:: EXERCISE DETAILS ::
From the listing below, extract each line containing the string "script".

## Start

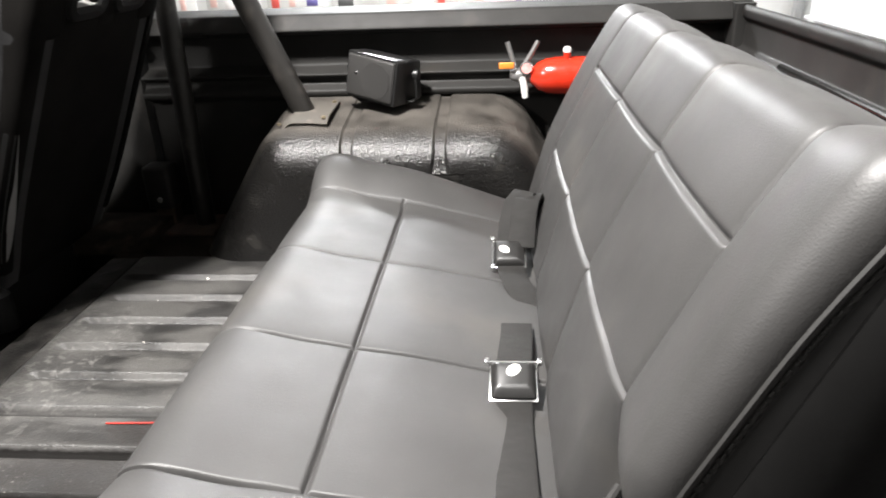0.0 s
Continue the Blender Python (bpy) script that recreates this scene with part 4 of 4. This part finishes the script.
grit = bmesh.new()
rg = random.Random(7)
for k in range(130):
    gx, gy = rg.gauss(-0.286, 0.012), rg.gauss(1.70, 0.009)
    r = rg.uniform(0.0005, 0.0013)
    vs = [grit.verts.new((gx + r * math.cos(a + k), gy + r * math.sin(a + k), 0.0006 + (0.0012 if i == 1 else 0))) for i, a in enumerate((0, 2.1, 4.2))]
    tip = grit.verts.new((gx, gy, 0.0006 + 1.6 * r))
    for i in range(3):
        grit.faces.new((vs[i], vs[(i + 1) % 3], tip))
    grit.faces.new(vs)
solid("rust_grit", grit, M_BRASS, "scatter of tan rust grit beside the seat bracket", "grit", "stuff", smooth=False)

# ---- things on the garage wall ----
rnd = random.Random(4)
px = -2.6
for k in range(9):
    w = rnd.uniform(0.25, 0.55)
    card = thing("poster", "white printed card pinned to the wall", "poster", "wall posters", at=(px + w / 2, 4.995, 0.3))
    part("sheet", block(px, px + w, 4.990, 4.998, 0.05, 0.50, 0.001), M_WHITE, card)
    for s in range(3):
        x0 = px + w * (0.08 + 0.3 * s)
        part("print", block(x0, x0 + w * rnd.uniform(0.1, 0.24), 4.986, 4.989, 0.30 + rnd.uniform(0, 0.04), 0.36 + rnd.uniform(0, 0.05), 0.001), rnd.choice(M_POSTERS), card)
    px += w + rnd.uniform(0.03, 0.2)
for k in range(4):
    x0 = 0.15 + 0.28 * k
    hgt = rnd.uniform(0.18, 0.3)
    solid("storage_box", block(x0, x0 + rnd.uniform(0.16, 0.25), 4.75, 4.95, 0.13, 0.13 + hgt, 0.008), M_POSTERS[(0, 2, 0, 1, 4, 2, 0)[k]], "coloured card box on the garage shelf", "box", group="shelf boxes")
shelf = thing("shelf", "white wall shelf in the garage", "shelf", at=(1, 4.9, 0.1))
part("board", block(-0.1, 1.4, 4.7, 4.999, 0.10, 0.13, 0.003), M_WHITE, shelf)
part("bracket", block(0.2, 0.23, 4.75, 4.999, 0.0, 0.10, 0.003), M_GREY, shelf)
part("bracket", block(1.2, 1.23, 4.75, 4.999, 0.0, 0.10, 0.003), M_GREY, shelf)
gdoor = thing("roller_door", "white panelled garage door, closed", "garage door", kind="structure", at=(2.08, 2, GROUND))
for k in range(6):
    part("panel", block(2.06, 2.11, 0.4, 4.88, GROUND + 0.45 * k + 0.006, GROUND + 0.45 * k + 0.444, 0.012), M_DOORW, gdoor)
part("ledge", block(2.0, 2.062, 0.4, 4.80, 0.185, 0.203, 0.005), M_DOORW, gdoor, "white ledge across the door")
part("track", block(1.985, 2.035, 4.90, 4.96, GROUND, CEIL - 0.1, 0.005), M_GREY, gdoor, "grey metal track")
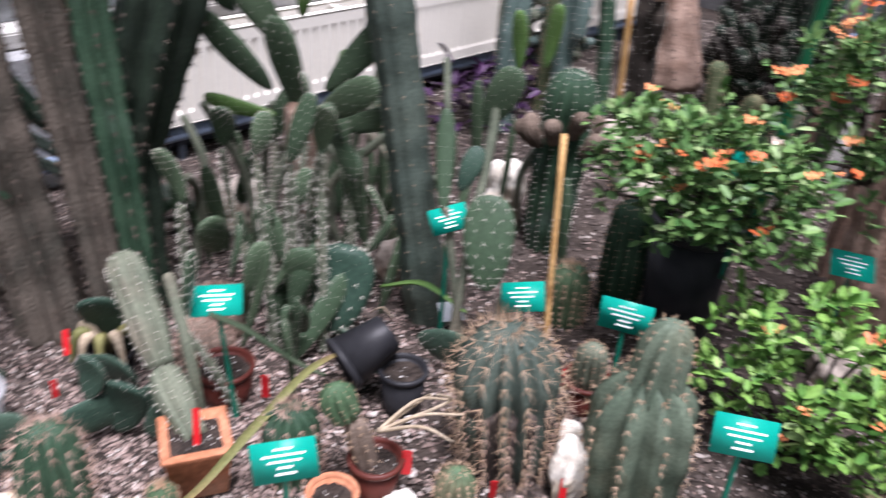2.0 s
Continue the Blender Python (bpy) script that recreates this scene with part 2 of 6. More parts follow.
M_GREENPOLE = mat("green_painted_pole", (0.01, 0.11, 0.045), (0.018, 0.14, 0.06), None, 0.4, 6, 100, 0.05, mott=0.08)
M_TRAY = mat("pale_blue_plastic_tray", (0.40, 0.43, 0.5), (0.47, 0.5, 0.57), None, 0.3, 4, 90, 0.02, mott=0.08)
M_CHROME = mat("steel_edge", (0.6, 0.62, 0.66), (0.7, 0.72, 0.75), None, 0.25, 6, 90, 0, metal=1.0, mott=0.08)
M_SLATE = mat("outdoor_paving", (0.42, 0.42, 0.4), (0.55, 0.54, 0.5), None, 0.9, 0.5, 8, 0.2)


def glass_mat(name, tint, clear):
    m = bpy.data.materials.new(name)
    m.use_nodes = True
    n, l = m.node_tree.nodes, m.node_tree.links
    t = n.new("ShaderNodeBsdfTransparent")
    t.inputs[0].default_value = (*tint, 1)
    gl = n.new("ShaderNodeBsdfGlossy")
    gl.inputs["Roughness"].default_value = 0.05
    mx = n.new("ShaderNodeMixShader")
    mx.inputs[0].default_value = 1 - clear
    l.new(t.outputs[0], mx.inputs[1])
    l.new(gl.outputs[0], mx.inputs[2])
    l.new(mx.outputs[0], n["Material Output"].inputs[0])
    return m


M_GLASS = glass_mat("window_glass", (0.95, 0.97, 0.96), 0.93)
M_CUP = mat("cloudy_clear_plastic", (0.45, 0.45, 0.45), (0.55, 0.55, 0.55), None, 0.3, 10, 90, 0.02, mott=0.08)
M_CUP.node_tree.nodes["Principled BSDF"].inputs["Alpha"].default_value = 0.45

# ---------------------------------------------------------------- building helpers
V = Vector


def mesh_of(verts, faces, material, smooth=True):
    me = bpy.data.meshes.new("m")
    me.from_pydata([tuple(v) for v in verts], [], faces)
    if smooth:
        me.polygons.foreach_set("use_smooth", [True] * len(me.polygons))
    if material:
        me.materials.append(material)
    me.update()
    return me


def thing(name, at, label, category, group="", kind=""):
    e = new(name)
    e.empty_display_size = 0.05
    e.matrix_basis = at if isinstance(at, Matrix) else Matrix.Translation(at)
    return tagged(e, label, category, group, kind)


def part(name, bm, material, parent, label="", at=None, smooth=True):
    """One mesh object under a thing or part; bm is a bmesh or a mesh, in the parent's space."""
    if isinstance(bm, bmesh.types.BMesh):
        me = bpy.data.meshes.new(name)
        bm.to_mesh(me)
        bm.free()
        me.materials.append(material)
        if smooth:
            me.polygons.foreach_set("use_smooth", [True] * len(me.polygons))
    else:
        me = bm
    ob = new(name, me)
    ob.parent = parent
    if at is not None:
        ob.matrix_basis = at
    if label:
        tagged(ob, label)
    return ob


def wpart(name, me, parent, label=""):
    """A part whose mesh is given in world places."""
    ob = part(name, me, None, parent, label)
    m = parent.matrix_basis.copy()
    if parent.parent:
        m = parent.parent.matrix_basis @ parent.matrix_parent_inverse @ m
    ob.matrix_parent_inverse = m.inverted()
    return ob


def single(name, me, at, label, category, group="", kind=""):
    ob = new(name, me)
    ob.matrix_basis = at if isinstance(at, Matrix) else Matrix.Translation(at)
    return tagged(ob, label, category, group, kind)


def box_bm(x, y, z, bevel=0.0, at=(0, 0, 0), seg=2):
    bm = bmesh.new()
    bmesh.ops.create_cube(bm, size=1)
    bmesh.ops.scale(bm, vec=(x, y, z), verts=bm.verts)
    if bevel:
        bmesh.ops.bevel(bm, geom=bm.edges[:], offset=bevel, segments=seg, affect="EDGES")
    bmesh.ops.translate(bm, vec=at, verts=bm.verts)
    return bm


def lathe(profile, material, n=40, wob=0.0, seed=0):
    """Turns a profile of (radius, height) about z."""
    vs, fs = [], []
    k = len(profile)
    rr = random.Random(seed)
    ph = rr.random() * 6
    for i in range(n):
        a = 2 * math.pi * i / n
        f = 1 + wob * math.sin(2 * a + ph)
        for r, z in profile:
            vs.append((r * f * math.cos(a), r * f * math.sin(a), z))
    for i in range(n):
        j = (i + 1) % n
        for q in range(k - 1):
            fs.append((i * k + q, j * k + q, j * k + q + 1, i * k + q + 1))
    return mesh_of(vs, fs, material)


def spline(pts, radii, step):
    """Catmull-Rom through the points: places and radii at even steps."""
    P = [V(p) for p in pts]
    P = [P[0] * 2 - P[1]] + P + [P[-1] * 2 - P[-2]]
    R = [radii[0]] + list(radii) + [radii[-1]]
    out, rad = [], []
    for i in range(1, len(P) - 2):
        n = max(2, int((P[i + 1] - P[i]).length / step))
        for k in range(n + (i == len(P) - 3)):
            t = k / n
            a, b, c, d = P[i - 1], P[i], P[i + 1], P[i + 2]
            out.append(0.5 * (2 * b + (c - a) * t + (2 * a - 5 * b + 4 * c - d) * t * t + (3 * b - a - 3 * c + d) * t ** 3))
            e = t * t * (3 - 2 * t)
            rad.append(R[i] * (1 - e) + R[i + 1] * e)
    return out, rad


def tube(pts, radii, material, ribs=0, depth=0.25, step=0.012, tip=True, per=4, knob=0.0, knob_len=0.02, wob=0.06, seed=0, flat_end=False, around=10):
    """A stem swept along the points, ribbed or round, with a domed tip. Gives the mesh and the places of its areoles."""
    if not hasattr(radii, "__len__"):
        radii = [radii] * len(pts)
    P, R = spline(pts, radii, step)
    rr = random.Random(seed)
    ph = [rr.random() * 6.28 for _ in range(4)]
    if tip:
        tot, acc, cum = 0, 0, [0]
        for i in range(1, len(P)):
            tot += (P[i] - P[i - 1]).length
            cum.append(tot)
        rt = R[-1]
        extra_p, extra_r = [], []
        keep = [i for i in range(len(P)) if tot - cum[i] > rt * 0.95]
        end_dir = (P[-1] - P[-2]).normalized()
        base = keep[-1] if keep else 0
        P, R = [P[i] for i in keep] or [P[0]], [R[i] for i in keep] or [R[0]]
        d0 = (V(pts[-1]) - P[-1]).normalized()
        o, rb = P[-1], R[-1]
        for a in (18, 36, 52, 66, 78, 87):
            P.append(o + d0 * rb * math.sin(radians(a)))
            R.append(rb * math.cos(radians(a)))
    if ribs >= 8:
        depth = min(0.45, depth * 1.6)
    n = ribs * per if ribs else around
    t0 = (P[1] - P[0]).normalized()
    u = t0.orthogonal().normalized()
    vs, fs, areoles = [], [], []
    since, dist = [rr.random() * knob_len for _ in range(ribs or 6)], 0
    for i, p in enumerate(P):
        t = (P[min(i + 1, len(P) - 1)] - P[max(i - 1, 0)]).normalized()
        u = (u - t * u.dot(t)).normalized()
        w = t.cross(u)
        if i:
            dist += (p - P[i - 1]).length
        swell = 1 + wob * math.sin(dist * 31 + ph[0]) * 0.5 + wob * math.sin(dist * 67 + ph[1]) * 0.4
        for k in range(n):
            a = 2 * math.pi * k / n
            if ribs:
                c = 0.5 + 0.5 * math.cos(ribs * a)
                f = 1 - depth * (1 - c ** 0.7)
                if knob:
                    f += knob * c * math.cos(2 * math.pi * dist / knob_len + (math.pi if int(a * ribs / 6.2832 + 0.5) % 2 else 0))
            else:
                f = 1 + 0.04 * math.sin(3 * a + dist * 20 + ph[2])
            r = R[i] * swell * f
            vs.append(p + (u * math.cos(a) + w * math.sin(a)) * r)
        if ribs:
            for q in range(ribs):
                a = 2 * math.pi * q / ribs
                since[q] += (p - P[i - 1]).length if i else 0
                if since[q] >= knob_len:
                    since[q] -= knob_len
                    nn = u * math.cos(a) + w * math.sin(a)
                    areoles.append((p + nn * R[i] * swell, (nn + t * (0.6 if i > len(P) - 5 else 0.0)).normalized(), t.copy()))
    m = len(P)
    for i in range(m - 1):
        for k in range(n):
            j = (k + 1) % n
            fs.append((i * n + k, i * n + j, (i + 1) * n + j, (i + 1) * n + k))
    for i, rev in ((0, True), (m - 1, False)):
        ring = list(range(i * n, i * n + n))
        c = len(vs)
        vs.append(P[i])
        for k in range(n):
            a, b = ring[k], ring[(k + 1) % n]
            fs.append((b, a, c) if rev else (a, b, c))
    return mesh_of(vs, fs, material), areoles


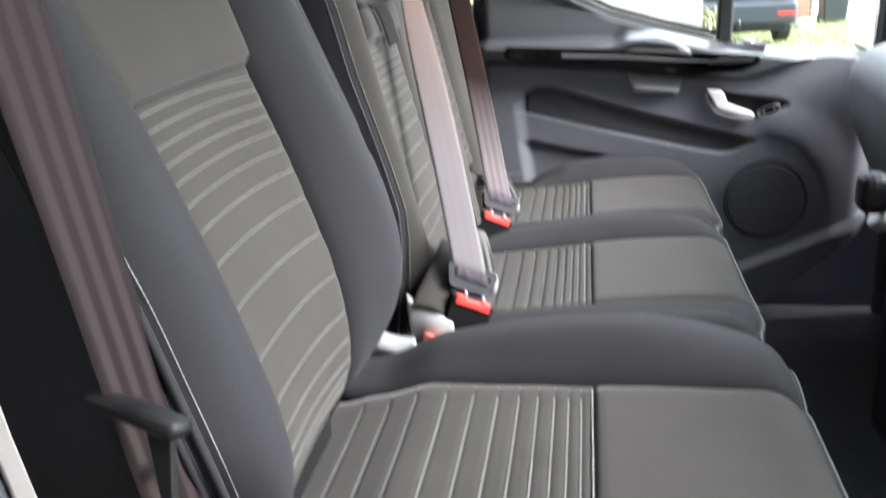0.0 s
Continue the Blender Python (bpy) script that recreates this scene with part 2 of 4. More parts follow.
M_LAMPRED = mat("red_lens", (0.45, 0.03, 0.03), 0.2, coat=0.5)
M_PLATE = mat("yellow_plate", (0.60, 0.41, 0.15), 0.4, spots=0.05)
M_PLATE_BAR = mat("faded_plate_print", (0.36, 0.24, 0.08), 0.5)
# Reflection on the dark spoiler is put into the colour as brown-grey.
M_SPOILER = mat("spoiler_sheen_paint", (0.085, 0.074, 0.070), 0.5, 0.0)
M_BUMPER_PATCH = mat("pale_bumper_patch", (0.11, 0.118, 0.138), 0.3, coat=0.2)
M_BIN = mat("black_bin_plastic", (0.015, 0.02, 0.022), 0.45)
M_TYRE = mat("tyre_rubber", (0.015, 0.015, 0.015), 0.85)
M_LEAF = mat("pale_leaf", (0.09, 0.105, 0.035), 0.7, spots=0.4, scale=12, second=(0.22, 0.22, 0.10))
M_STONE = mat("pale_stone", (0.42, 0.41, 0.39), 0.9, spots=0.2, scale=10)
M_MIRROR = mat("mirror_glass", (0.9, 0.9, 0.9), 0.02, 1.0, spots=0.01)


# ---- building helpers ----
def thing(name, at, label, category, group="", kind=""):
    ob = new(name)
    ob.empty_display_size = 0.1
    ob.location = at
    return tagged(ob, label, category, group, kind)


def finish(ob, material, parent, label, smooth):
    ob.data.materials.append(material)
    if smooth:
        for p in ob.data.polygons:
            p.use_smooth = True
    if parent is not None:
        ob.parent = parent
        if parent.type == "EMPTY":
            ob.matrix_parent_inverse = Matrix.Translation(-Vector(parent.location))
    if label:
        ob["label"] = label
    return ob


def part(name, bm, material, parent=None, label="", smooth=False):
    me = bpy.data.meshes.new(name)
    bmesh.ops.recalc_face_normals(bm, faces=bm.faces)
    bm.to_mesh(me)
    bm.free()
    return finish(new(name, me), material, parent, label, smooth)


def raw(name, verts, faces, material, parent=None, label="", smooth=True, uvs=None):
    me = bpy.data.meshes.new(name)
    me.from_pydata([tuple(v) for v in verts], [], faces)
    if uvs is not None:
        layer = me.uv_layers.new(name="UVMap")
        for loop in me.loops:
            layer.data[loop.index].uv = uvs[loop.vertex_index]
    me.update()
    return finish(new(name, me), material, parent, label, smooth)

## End

:: OUTPUT BELOW ::
Continue the Blender Python (bpy) script that recreates this scene with part 4 of 4. This part finishes the script.
Continue the Blender Python (bpy) script that recreates this scene with part 2 of 6. More parts follow.
Continue the Blender Python (bpy) script that recreates this scene with part 2 of 4. More parts follow.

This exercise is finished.